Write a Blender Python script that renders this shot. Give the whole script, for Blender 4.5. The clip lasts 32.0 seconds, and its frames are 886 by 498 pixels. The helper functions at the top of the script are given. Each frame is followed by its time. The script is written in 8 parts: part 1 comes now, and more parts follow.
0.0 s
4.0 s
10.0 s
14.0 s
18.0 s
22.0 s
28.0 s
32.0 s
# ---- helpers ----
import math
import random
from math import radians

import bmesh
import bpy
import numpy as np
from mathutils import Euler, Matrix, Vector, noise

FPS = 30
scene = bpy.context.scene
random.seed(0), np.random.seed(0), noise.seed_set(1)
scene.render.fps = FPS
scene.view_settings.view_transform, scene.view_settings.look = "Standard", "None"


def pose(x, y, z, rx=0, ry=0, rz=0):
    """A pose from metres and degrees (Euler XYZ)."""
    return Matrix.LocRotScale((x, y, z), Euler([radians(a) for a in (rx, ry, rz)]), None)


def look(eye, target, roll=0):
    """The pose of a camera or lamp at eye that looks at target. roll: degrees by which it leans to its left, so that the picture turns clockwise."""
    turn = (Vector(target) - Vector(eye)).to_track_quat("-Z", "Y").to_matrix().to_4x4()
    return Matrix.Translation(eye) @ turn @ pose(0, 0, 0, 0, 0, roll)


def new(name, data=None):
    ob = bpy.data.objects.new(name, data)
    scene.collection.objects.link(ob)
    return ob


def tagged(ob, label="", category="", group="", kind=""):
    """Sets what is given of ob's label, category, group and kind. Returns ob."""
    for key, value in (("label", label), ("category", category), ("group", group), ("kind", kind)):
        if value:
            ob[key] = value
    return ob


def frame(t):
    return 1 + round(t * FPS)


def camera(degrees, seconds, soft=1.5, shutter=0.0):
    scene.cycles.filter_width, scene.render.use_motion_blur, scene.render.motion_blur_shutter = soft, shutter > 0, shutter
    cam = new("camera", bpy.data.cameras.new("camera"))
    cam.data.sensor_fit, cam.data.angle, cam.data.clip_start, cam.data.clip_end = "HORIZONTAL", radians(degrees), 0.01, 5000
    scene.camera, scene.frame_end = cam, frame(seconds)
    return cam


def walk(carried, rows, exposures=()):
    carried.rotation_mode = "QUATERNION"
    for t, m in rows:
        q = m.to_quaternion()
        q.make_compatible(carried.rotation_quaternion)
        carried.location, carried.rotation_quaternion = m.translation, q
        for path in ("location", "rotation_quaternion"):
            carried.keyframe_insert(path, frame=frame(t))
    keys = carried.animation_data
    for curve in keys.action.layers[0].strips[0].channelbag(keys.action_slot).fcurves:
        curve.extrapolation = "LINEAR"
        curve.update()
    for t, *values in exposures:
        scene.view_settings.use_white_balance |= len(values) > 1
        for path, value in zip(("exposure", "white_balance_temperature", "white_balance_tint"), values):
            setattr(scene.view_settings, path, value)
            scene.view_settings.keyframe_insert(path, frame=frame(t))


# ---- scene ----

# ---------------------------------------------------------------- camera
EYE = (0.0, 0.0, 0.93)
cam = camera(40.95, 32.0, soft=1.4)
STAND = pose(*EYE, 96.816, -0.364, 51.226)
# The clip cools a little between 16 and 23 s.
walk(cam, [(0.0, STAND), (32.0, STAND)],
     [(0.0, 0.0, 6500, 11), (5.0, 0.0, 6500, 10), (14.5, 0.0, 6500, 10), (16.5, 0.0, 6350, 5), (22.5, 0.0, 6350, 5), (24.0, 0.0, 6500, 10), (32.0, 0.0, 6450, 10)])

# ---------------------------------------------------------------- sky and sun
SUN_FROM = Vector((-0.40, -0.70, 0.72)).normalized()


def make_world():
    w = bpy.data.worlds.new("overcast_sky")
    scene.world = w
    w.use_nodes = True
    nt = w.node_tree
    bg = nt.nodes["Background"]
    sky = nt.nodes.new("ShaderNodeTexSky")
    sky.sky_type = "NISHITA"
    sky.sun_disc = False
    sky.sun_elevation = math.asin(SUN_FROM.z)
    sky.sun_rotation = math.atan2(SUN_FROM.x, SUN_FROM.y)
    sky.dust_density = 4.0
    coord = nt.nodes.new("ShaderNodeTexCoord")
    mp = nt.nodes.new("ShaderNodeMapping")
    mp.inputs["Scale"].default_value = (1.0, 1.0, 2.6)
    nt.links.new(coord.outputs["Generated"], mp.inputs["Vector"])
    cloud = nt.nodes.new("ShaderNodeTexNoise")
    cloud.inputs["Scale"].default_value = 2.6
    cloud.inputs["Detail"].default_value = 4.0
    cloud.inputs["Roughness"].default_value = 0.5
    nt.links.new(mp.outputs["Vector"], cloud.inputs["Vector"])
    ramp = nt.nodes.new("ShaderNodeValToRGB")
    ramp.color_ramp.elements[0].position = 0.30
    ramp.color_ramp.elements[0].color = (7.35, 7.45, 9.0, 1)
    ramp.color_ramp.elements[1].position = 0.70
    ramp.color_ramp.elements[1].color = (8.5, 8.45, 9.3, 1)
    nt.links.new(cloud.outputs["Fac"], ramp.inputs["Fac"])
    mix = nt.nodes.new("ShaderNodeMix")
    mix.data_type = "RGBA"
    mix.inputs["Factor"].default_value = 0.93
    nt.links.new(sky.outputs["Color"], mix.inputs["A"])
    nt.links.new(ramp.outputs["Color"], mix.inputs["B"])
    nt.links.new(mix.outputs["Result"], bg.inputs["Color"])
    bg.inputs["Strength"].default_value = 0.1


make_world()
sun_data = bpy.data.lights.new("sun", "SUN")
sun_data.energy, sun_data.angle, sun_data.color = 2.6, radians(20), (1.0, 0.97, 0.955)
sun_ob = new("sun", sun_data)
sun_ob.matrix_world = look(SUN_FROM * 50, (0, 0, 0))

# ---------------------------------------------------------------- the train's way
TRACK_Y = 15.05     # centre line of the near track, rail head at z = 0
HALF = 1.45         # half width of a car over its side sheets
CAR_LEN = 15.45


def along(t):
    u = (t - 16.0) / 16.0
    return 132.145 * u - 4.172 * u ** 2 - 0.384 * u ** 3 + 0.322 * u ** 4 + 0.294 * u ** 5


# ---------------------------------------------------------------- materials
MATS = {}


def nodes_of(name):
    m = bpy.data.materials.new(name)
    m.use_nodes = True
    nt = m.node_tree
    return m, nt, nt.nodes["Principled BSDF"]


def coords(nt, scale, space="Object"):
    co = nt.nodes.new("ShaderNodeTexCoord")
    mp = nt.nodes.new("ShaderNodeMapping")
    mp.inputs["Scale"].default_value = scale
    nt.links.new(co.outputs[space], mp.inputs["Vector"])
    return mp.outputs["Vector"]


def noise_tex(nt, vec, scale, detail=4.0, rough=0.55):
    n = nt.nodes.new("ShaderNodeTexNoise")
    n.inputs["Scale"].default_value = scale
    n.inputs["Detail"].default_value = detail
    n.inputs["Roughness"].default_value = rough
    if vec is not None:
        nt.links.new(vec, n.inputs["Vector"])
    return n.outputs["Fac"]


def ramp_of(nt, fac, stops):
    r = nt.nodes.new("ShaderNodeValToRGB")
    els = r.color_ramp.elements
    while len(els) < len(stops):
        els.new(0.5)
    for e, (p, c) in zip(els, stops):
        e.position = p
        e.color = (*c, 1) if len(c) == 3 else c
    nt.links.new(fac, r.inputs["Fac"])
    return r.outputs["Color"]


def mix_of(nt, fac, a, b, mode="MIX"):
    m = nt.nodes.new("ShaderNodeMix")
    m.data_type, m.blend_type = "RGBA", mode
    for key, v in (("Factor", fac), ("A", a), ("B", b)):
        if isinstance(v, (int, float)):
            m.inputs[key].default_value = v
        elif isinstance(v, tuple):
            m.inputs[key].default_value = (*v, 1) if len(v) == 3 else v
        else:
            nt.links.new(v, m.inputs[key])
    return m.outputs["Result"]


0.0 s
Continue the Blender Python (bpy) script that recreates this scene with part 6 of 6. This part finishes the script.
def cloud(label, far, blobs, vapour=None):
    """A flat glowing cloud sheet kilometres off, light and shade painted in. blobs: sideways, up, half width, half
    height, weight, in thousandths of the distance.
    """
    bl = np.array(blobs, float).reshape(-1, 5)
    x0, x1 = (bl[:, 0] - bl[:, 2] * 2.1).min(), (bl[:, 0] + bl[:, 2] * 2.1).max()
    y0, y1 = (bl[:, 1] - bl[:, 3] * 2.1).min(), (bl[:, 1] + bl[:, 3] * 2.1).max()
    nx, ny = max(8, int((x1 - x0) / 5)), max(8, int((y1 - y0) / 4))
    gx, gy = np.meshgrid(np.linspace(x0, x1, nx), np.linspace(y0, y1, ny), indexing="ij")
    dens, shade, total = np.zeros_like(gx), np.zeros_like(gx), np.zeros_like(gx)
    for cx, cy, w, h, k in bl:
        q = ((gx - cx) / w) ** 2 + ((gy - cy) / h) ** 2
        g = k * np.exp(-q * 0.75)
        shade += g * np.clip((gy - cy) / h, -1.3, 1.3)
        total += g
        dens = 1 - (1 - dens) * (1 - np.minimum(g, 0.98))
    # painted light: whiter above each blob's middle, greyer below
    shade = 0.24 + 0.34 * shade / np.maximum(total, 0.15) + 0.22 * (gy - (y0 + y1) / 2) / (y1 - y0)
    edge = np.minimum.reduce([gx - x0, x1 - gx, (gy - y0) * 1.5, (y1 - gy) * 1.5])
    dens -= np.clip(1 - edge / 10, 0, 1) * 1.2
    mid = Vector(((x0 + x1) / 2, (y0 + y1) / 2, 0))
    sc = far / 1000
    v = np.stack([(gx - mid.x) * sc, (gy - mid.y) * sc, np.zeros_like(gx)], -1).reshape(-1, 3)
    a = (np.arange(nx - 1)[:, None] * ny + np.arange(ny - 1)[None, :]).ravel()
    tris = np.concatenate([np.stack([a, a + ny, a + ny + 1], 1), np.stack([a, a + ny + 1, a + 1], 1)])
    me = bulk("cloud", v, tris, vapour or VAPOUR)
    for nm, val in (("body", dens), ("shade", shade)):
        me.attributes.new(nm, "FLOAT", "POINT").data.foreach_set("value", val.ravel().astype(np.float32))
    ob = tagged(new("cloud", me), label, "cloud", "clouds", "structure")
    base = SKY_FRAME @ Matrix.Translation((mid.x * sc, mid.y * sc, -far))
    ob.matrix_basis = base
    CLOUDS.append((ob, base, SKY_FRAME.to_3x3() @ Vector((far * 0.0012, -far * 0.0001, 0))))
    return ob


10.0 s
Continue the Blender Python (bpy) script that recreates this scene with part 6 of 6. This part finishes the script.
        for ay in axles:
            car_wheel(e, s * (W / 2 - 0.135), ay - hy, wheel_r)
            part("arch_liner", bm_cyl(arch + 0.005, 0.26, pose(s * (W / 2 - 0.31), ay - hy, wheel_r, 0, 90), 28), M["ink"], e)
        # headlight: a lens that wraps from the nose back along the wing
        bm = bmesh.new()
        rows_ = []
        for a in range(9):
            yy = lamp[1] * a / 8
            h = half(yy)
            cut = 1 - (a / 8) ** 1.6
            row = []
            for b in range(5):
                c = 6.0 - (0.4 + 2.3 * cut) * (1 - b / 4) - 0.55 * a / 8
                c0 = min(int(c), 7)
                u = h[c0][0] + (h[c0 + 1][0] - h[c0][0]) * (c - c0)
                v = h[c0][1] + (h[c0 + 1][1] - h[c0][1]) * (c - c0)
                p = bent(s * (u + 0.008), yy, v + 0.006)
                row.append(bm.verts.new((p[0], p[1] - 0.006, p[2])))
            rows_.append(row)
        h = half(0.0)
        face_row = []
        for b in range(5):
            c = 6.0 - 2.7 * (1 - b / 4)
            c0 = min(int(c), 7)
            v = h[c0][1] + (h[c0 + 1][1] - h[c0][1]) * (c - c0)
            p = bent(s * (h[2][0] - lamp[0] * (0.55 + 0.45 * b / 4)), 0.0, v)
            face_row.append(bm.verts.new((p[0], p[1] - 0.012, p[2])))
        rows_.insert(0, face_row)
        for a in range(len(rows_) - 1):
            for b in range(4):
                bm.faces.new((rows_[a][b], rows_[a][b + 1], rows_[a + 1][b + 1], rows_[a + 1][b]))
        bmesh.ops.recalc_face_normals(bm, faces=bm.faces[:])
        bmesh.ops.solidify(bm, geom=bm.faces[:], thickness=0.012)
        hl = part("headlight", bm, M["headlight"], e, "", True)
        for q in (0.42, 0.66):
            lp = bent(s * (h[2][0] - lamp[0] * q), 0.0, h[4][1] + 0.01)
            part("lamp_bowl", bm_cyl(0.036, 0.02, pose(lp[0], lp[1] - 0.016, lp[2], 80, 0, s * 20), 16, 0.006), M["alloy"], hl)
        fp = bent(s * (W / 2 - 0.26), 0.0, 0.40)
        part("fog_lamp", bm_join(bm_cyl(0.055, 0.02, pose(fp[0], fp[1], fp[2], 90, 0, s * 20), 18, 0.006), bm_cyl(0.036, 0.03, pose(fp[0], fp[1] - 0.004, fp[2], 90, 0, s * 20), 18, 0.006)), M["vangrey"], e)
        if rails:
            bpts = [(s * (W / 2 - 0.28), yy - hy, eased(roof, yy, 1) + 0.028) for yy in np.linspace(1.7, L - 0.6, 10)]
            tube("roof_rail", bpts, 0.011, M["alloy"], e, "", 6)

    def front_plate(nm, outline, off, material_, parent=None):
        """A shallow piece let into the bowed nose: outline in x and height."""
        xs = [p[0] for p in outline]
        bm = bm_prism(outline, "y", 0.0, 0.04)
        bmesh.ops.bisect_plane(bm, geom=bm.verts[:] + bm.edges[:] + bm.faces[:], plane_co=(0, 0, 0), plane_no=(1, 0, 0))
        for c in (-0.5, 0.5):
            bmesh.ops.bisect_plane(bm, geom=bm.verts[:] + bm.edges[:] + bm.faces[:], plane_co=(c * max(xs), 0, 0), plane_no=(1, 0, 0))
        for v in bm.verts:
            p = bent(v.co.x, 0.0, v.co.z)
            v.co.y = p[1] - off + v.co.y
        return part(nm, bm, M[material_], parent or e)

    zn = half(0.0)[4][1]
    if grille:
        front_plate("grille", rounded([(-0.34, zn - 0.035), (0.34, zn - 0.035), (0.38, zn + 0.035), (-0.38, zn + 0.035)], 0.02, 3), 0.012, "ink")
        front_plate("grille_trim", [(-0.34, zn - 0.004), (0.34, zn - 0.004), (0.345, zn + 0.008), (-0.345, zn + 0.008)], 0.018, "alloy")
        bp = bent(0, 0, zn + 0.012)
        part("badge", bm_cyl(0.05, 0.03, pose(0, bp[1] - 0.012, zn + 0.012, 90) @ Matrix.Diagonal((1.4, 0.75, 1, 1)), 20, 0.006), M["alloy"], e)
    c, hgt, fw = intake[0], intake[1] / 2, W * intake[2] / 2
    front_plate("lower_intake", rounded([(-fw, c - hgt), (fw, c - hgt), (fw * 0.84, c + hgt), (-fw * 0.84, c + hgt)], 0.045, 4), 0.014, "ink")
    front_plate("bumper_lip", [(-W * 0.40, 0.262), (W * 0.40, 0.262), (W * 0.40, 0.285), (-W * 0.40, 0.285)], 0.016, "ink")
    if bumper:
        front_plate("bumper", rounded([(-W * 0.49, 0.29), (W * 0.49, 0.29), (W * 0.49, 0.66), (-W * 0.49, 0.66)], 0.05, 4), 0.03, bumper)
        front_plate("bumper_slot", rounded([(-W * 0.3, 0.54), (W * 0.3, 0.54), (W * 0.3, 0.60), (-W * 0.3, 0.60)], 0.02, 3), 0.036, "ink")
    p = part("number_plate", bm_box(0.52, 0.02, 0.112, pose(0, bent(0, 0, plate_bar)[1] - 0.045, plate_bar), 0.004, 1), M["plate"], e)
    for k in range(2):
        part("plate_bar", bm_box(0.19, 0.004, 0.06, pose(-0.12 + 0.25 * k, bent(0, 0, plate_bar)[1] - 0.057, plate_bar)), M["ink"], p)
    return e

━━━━

> [WHAT THE EXERCISE ASKS]:
Exactly and only the lines from the line with "for key, value" to the line with "for curve in", both included, are to be printed.

> [SOLUTION]:
    for key, value in (("label", label), ("category", category), ("group", group), ("kind", kind)):
        if value:
            ob[key] = value
    return ob


def frame(t):
    return 1 + round(t * FPS)


def camera(degrees, seconds, soft=1.5, shutter=0.0):
    scene.cycles.filter_width, scene.render.use_motion_blur, scene.render.motion_blur_shutter = soft, shutter > 0, shutter
    cam = new("camera", bpy.data.cameras.new("camera"))
    cam.data.sensor_fit, cam.data.angle, cam.data.clip_start, cam.data.clip_end = "HORIZONTAL", radians(degrees), 0.01, 5000
    scene.camera, scene.frame_end = cam, frame(seconds)
    return cam


def walk(carried, rows, exposures=()):
    carried.rotation_mode = "QUATERNION"
    for t, m in rows:
        q = m.to_quaternion()
        q.make_compatible(carried.rotation_quaternion)
        carried.location, carried.rotation_quaternion = m.translation, q
        for path in ("location", "rotation_quaternion"):
            carried.keyframe_insert(path, frame=frame(t))
    keys = carried.animation_data
    for curve in keys.action.layers[0].strips[0].channelbag(keys.action_slot).fcurves:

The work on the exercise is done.